CINÉ PLUTO, a microcinema created by parents of artist Avery Singer, Greg Singer and Janet Kusmierski, first launched as an invite-only experience in the artist couple’s downtown New York City loft in 1998.
Kicking off a unique new quarterly film series at Hauser & Wirth 18th Street, the long-standing salon-style series will make its public debut with an evening of films dedicated to the American Old West.
The evening will include Nicolás Echevarría’s feature ‘Cabeza de Vaca’ along with an assemblage of short films screened on vintage View-Master, 16mm and Super 8 projectors.
CINÉ PLUTO presents
‘Cabeza de Vaca’ and Old West Shorts
VIEW-MASTER REELS
The Grand Canyon, Arizona
Mesa Verde, Colorado
Monument Valley, Utah
American Indians of the Southwest
Riders of the Desert American Indian series
16MM FILM
Representation of the Hopi peoples
SUPER8 HOME MOVIE
Native American Dance Parade in Arizona
FEATURE FILM
CABEZA DE VACA (1990)
Directed by Nicolás Echevarría
1 hr 51 min
With musical recordings by
R. Carlos Nakai
Robby Robertson
Buffy Sainte-Marie
Music of New Mexico, Smithsonian/Folkways
Special thanks to Calder Singer for his contributions and ideas.
Attending CINÉ PLUTO is free and open to the public; however, due to limited space, reservations are required. Click here to register.
About Greg Singer
Artist and former projectionist at The Museum of Modern Art, Greg Singer, has been running CINÉ PLUTO out of his New York City loft since 1998. The salon style themed programing for an invited audience seats 9 to 12 guests. Past screenings have included feature films, shorts, home movies, industrials, 35mm slides, projection film/slides, Standard 8mm, Super 8mm, 16mm, 35mm slides, ViewMaster, Projection Video, VHS, Video 8, Blu-Ray, iPhone, iPad, Audio playback, LP, CD and cassette. CINÉ PLUTO…sheds light and joy.
Singer has been painting since the late 1960s and has received his MFA from Yale University. He has shown widely throughout New York City.
About Janet Kusmierski
Janet Kusmierski’s work is intuitive in figuration, color abstraction and happenstance. She has been painting for 50 years with occasional digital experiments in stop-motion or hand-drawn animations.
Currently, she has been drawing digitally on an iPad Pro as her sketchbook. These works evolve into paintings, paper prints, or time-lapsed/time-based animated abstract faces (viewed on an iPad screen, monitors or through a projector). Since 2023, she has focused solely on time-lapse abstract faces. The drawings are projected as an installation.

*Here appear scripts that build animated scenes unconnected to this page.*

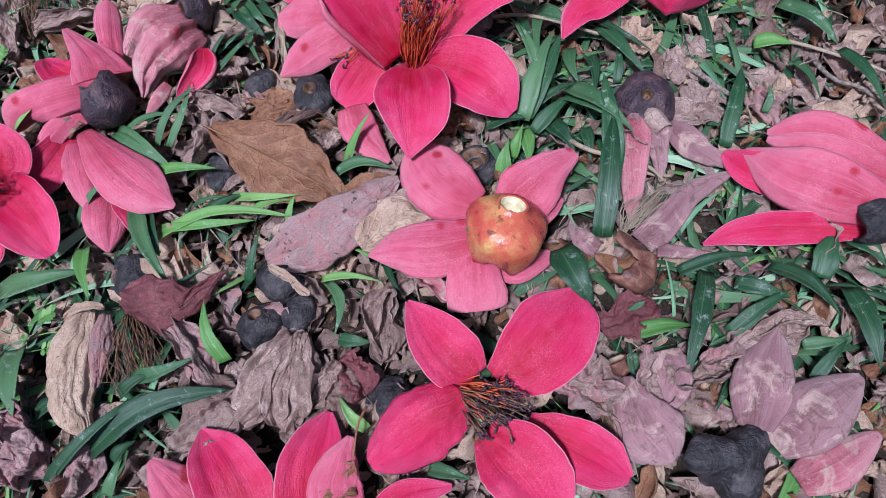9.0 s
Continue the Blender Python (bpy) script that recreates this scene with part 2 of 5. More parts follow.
TAN = dry_material("leaf_tan", (0.26, 0.15, 0.095), (0.54, 0.36, 0.255), (0.80, 0.61, 0.465), (0.54, 0.385, 0.31))
BROWN = dry_material("leaf_brown", (0.085, 0.030, 0.014), (0.27, 0.115, 0.058), (0.50, 0.27, 0.15), (0.28, 0.14, 0.09), rough=0.34, hue=0.2)
WINE = dry_material("petal_withered", (0.055, 0.018, 0.020), (0.24, 0.055, 0.065), (0.42, 0.17, 0.17), (0.2, 0.10, 0.10), vein=0.2)
UMBER = dry_material("leaf_dark", (0.085, 0.048, 0.040), (0.23, 0.135, 0.108), (0.42, 0.28, 0.23), (0.29, 0.205, 0.19))
STRAW = dry_material("straw", (0.25, 0.17, 0.10), (0.42, 0.32, 0.22), (0.6, 0.5, 0.38), vein=0.1)
ORANGE = rind_material("calyx_orange", (0.42, 0.06, 0.025), (0.68, 0.18, 0.06), (0.84, 0.46, 0.24), 0.40, 130, 0.3, None, 0.3)
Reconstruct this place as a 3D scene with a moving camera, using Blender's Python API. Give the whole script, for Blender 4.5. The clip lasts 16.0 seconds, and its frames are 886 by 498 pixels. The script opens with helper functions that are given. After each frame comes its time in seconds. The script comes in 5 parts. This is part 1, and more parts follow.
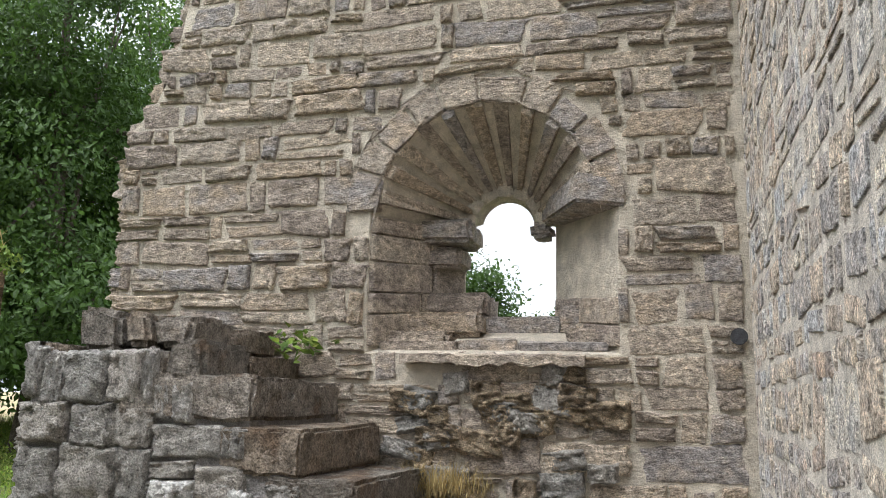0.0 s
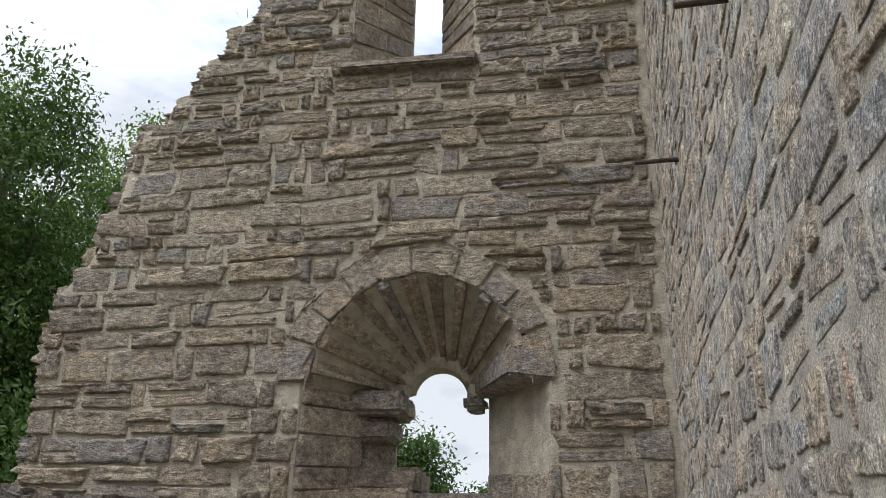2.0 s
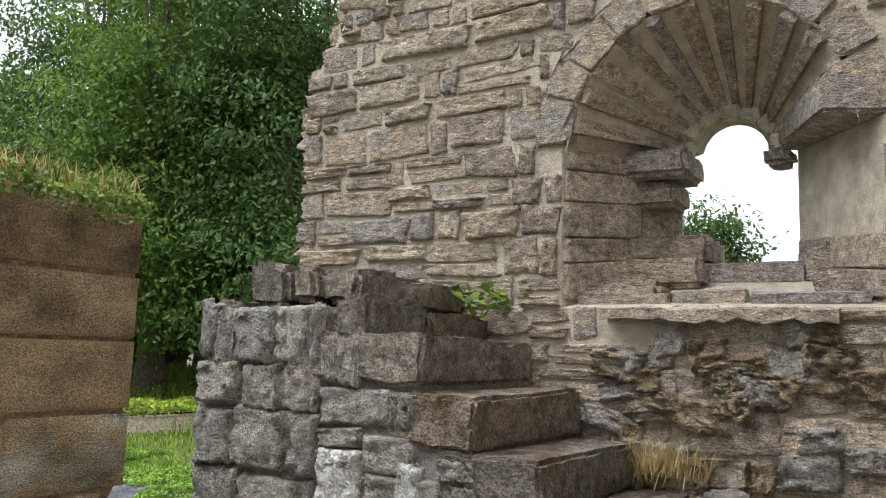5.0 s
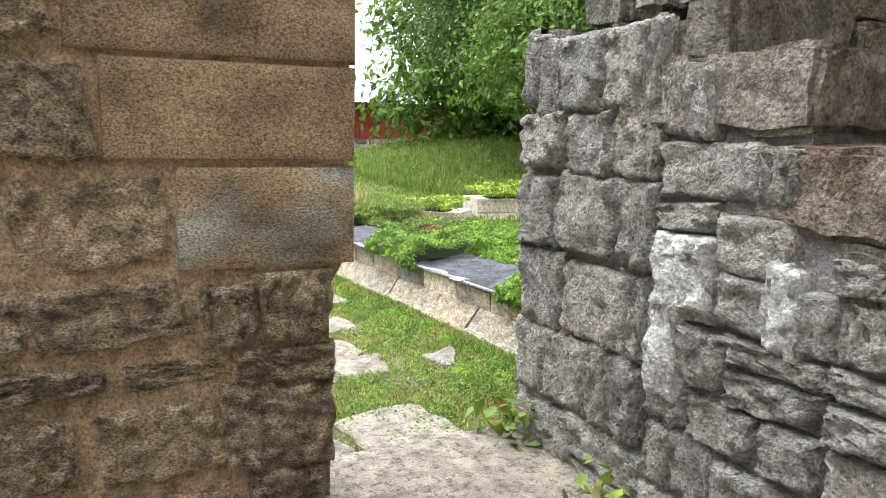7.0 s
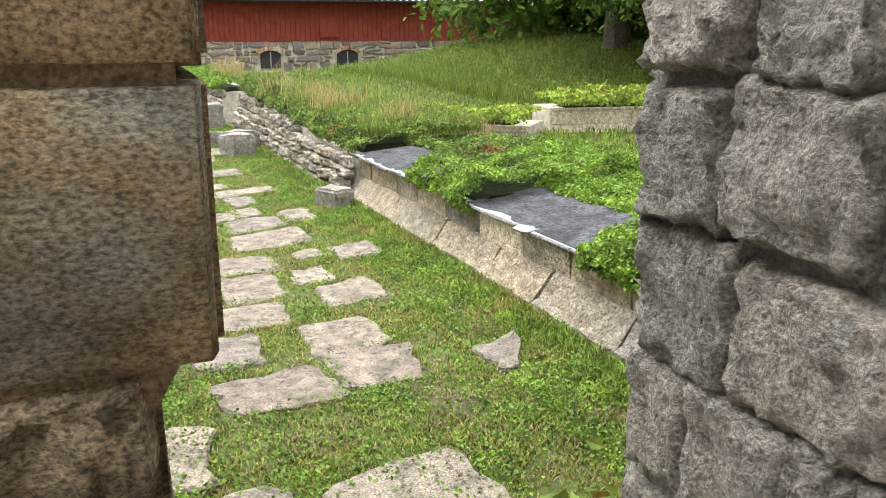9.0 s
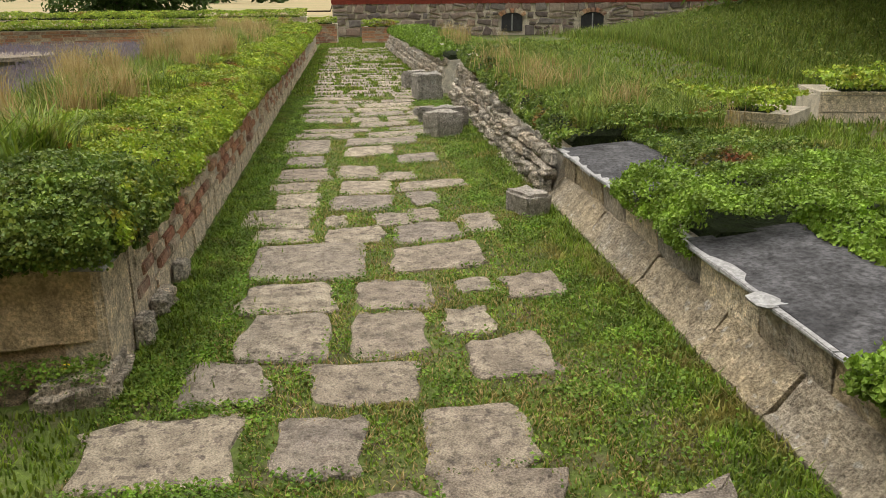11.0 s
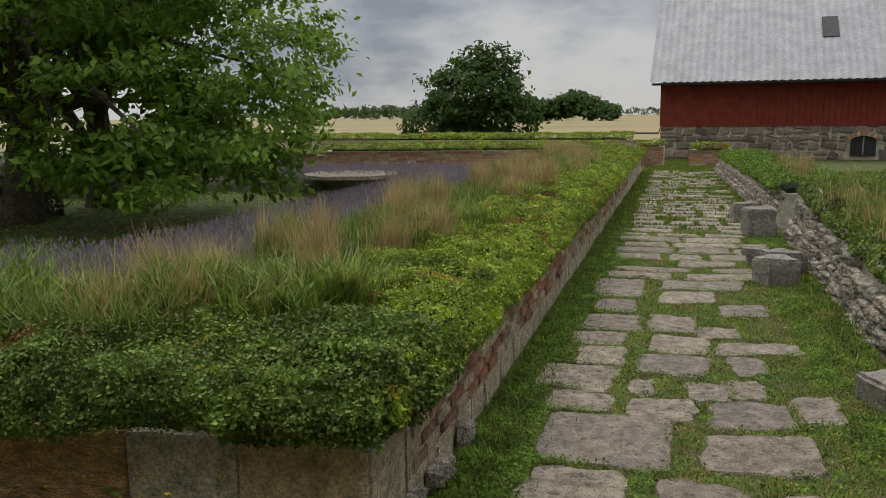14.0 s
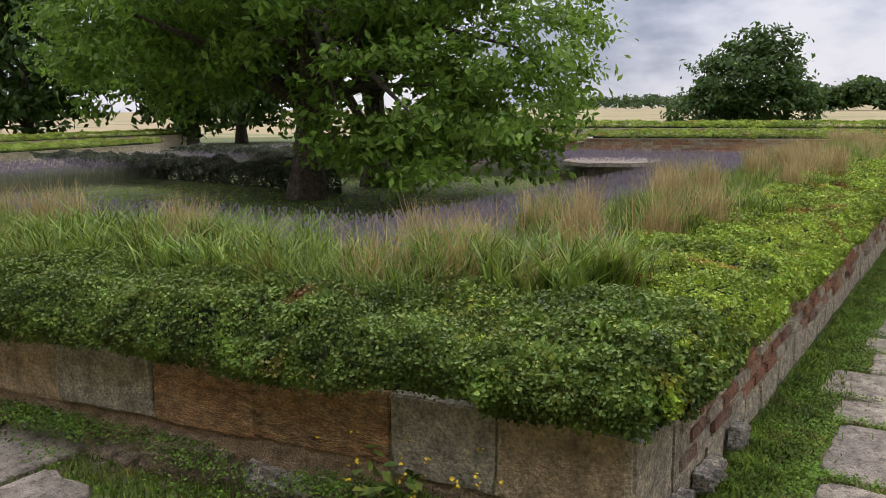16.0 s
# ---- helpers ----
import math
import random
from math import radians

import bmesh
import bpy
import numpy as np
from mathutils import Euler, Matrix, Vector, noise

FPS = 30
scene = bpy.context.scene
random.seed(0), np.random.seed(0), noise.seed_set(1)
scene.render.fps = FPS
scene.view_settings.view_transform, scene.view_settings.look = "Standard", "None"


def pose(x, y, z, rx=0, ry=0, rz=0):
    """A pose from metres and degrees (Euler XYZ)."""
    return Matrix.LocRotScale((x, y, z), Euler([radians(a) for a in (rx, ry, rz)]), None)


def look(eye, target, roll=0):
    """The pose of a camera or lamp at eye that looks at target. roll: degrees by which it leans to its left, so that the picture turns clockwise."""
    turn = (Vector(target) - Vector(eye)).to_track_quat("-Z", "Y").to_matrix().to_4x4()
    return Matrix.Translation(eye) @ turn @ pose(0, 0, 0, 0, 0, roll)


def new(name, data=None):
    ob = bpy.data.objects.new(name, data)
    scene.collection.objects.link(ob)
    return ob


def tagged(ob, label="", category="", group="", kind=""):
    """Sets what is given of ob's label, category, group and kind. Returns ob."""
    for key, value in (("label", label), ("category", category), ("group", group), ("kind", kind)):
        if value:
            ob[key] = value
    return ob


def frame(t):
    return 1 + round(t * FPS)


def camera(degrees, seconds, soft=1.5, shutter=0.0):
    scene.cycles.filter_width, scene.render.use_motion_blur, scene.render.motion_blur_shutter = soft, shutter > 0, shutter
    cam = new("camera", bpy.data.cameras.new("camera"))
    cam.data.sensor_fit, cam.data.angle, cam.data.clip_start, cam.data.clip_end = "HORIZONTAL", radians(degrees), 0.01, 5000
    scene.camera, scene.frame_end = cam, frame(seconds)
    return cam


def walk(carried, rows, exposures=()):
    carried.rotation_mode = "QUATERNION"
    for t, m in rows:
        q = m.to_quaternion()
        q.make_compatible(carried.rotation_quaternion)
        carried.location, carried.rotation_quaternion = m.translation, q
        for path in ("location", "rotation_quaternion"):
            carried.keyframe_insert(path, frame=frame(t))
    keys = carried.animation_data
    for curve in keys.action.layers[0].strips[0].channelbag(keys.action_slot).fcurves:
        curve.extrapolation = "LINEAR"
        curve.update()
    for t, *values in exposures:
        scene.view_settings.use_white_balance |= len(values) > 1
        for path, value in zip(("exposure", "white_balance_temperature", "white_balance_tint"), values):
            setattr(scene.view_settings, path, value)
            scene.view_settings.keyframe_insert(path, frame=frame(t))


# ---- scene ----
cam = camera(57.1, 16.0, soft=0.75)
EXPOSURES = [(0.0, 0.62, 6000, 10), (1.5, 0.25, 6000, 10), (2.5, -0.4, 6300, 10), (3.0, -0.52, 6500, 10), (3.5, -0.66, 6400, 10), (4.0, -0.42, 6300, 10), (5.2, 0.7, 6100, 10), (7.5, 1.2, 6000, 10), (8.2, 1.2, 6000, 10),
             (10.3, 0.05, 7300, 10), (11.5, -0.1, 7100, 10), (12.5, -0.45, 6900, 10), (13.2, -0.85, 6700, 10), (14.5, -0.72, 6500, 11), (16.0, -0.25, 6200, 18)]
ROWS = [
    (0, 0.000, 0.000, 1.550, 15.44, 10.60, 1.32),
    (0.5, -0.011, -0.004, 1.555, 14.09, 12.86, 1.22),
    (1, -0.008, -0.007, 1.567, 12.79, 15.38, 1.17),
    (1.5, 0.016, -0.004, 1.591, 11.67, 18.49, 1.12),
    (2, 0.041, -0.019, 1.615, 11.23, 21.97, 1.21),
    (2.5, 0.061, -0.027, 1.633, 11.38, 24.65, 1.28),
    (3, 0.065, -0.024, 1.636, 12.50, 24.88, 1.40),
    (3.5, 0.073, 0.056, 1.614, 15.17, 22.40, 1.74),
    (4, 0.114, 0.187, 1.604, 19.41, 17.90, 1.92),
    (4.5, 0.061, 0.441, 1.562, 25.02, 12.61, 1.93),
    (5, -0.045, 0.795, 1.581, 31.92, 7.24, 1.78),
    (5.2, -0.089, 0.944, 1.589, 34.81, 4.98, 1.72),
    (7.3, -0.754, 2.268, 1.389, 66.24, -9.36, 0.97),
    (7.5, -0.893, 2.327, 1.385, 66.54, -10.14, 0.77),
    (8, -1.242, 2.474, 1.375, 66.45, -12.11, 0.29),
    (8.2, -1.381, 2.533, 1.371, 66.42, -12.90, 0.10),
    (10.3, -2.848, 3.388, 1.326, 79.79, -17.25, -0.46),
    (10.5, -2.910, 3.409, 1.366, 81.91, -17.44, -0.58),
    (11, -3.097, 3.433, 1.405, 86.45, -17.32, -0.46),
    (11.5, -3.297, 3.437, 1.494, 90.94, -16.85, -0.62),
    (12, -3.423, 3.435, 1.522, 95.48, -15.46, -0.52),
    (12.5, -3.536, 3.473, 1.541, 98.76, -12.97, -0.51),
    (13, -3.571, 3.472, 1.563, 101.01, -10.84, -0.87),
    (13.5, -3.591, 3.449, 1.574, 104.27, -9.71, -0.61),
    (14, -3.607, 3.427, 1.562, 108.70, -9.28, -0.59),
    (14.5, -3.619, 3.395, 1.554, 113.64, -9.36, -0.44),
    (15, -3.640, 3.377, 1.546, 118.58, -9.47, -0.41),
    (15.5, -3.688, 3.330, 1.506, 122.71, -9.30, -0.42),
    (16, -3.706, 3.304, 1.481, 126.58, -9.81, -0.64),
]
walk(cam, [(t, pose(x, y, z, 90 + pitch, 0, yaw) @ pose(0, 0, 0, 0, 0, roll)) for t, x, y, z, yaw, pitch, roll in ROWS],
     EXPOSURES)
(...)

Janet and Greg often collaborate with their son Calder Singer who is an accomplished musician and composer.
About Avery Singer
Avery Singer (b. 1987) was born and raised in New York NY. Her parents, the artists Janet Kusmierski and Greg Singer, named her after Milton Avery. Growing up in a creative community, Singer experimented with photography, film and drawing, but in those years never considered working with paint. In 2008, Singer studied at the Städelschule, Frankfurt am Main, and in 2010, she received her B.F.A. from Cooper Union, New York NY. During her studies, Singer engaged in performance art, video making, as well as sculpture utilizing carpentry, metal casting and welding. After graduation, she discovered her chosen art form from an unanticipated experiment with SketchUp, a program used by her peers to design exhibition spaces, and airbrushed a black-and-white painting based on a digital illustration. Since then, Singer has employed the binary language of computer programs and industrial materials in order to remove the trace of the artist’s hand while engaging the tradition of painting and the legacy of modernism.